Je désirerais apporter, dans les pages suivantes, une confirmation aux idées qu’il n’a été possible d’exposer dans mon article que sous une forme très sommaire. L’intérêt que celui-ci a provoqué ainsi que les objections dont plusieurs savants ont bien voulu me faire part, m’ont engagé à soumettre ma conception d’ensemble à un examen critique et, pour ainsi dire, à l’épreuve de l’expérience. Si elle est exacte, il faut qu’entre la période mérovingienne, antérieure à l’irruption de l’Islam dans la mer tyrrhénienne, et la période carolingienne, qui débute au moment même de cette irruption, on constate des différences que l’on ne puisse expliquer que par cet événement. De telles différences existent-elles ? Je suis persuadé que oui, et je vais chercher à le montrer.
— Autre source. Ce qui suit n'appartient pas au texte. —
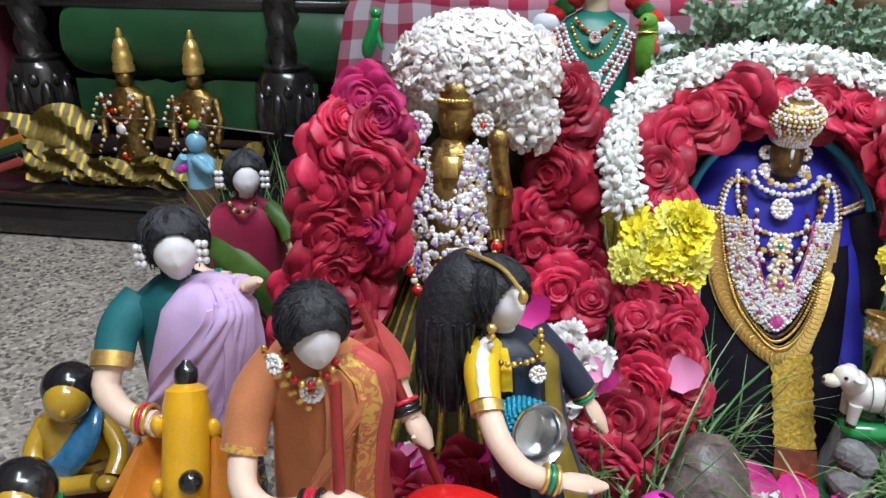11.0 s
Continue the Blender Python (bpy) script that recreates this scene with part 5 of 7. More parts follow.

Toutefois, n’ayant point le temps en ce moment de traiter la question dans son ensemble, je me bornerai à ne l’envisager que dans ses éléments les plus simples, mais d’ailleurs les plus probants, en la restreignant à l’étude du mouvement économique.

  1. L’ouvrage récent de M. A. Dopsch, Wirtschaftliche und Soziale Grundlagen der eurpäischen Kuluturentwickelung (2 vol., Vienne, 1918-1920) aboutit, par une autre voie que celle que j’ai suivie, au même résultat. Il se refuse à admettre une tiefgreifende Kulturzäsur à partir des invasions germaniques. D’après lui, les Germains qui envahirent l’Empire était beaucoup moins barbares qu’on ne le suppose et tous leurs efforts consistèrent à maintenir la civilisation romaine. Il y a certainement beaucoup de vrai dans cette manière de voir. Elle me paraît pourtant fort exagérée. Elle n’explique pas d’ailleurs comment il se fait qu’à partir du milieu du viiie siècle, se place justement la Zäsur que M. Dopsch refuse d’admettre au ve. Je sais bien que M. D. me répondrait que cette Zäsur n’existe pas et qu’il faut prendre la période franque de Clovis aux successeurs de Charlemagne comme un bloc. Pour lui, ainsi qu’il l’a exposé dans un précédent ouvrage (Die Wirtschaftsenwickelung der Karolingerzeit, 1912), l’économie carolingienne n’est que la continuation de l’économie mérovingienne. On verra plus loin pourquoi il me paraît impossible d’admettre cette thèse.